Since Monday, the Encampment to Stop the War has been holding protests across from the Capitol building to oppose increased funding for the war. While the protests are legal, activists are staging civil disobedience as well; ten activists were arrested yesterday for confronting Democrats during a House Appropriations Committee meeting.

Beyond this weekend, the National Campaign for Nonviolent Resistance is organizing a week of non-violent direct action, called "No Business Before the People's Business" from March 26 to 29. The actions are intended to coincide with the Senate's consideration of the next supplemental budget for the occupations of Iraq and Afghanistan.

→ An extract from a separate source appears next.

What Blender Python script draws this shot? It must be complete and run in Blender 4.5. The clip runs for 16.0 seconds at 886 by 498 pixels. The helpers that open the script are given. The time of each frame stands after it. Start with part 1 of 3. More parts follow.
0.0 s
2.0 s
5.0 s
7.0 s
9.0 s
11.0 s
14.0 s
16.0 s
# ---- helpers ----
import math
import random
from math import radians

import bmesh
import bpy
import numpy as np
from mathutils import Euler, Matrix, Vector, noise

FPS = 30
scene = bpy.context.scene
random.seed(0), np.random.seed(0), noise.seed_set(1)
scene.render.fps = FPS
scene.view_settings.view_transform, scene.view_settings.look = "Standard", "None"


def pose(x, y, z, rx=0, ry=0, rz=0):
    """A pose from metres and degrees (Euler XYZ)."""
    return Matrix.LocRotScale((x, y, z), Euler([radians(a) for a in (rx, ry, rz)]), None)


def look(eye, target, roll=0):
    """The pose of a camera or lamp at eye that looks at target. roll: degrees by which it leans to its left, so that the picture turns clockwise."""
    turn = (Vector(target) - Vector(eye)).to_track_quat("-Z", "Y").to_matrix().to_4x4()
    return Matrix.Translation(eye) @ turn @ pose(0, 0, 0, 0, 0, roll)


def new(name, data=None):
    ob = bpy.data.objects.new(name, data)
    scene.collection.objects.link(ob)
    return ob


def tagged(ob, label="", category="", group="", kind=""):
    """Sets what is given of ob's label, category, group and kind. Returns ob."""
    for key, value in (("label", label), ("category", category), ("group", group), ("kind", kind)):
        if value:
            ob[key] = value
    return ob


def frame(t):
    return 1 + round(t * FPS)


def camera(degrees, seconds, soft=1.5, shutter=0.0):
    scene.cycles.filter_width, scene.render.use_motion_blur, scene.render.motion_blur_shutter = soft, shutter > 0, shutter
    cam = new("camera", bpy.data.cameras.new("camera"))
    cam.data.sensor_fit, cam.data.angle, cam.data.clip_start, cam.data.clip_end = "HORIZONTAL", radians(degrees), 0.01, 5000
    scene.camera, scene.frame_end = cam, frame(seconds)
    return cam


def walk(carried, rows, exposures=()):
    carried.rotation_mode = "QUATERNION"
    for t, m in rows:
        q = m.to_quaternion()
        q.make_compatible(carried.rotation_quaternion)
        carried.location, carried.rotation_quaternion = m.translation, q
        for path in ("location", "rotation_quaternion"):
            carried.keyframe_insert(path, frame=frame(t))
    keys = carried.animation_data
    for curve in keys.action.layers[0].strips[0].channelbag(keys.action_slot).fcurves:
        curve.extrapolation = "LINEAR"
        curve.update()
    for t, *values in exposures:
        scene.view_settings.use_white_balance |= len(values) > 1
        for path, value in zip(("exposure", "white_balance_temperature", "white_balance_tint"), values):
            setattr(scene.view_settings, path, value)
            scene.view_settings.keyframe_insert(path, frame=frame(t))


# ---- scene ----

Earlier this month, activists staged civil disobedience in an attempt to stop military shipments out of the Port of Tacoma this month.

Aside from civil disobedience, protesters are planning less-confrontational actions across the country.

Nancy Moran, of the Tulsa Peace Fellowship in Oklahoma, told TNS that marchers will be wearing burlap sacks and ashes as a "symbol of mourning, sorrow, and regret." She said she hopes "a lot of Americans are feeling [that sentiment] -- those that favored this war and are starting to have second thoughts."

In St. Louis, Missouri on Sunday, protesters will start a vigil before 3,000 tombstones bearing the names of killed U.S. military and Iraqi civilians. The vigil will end on Monday with an Occupation Project action at Senator Claire McCaskill's (D-Missouri) office.

A Maine-based campaign called From Every Village Green is bringing together demonstrators on over 100 village greens throughout the state. Ron Greenberg, who started the project, said the effort is a response to the challenges of organizing Mainers against the war when the population is so dispersed.

"I could get a call from somebody in a very small town who says, 'I think that I'm alone here.' And that same week, I might hear from four of five people from that town. So putting them together has energized everybody."

Greenberg said the protests are a reaction to the deaf ear lawmakers in the state have turned to their constituents. "People have been having a hard time making a connection with our senators," Greenberg said. "We seem to be ignored on this issue [of stopping the war]."

Other demonstrations are happening virtually. One Million Blogs for Peace is trying to sign up one million blogs to oppose the war in 30 days. Activists are also asking people to write peace messages in red print on packages and envelopes they mail.

The AFSC's Noguera said she sees the actions taking place across the country as a sign of "a certain momentum now that we didn't have before."

"We know what we're doing is right," she said. "We know that the cost of human life is unacceptable, so we're going to step it up."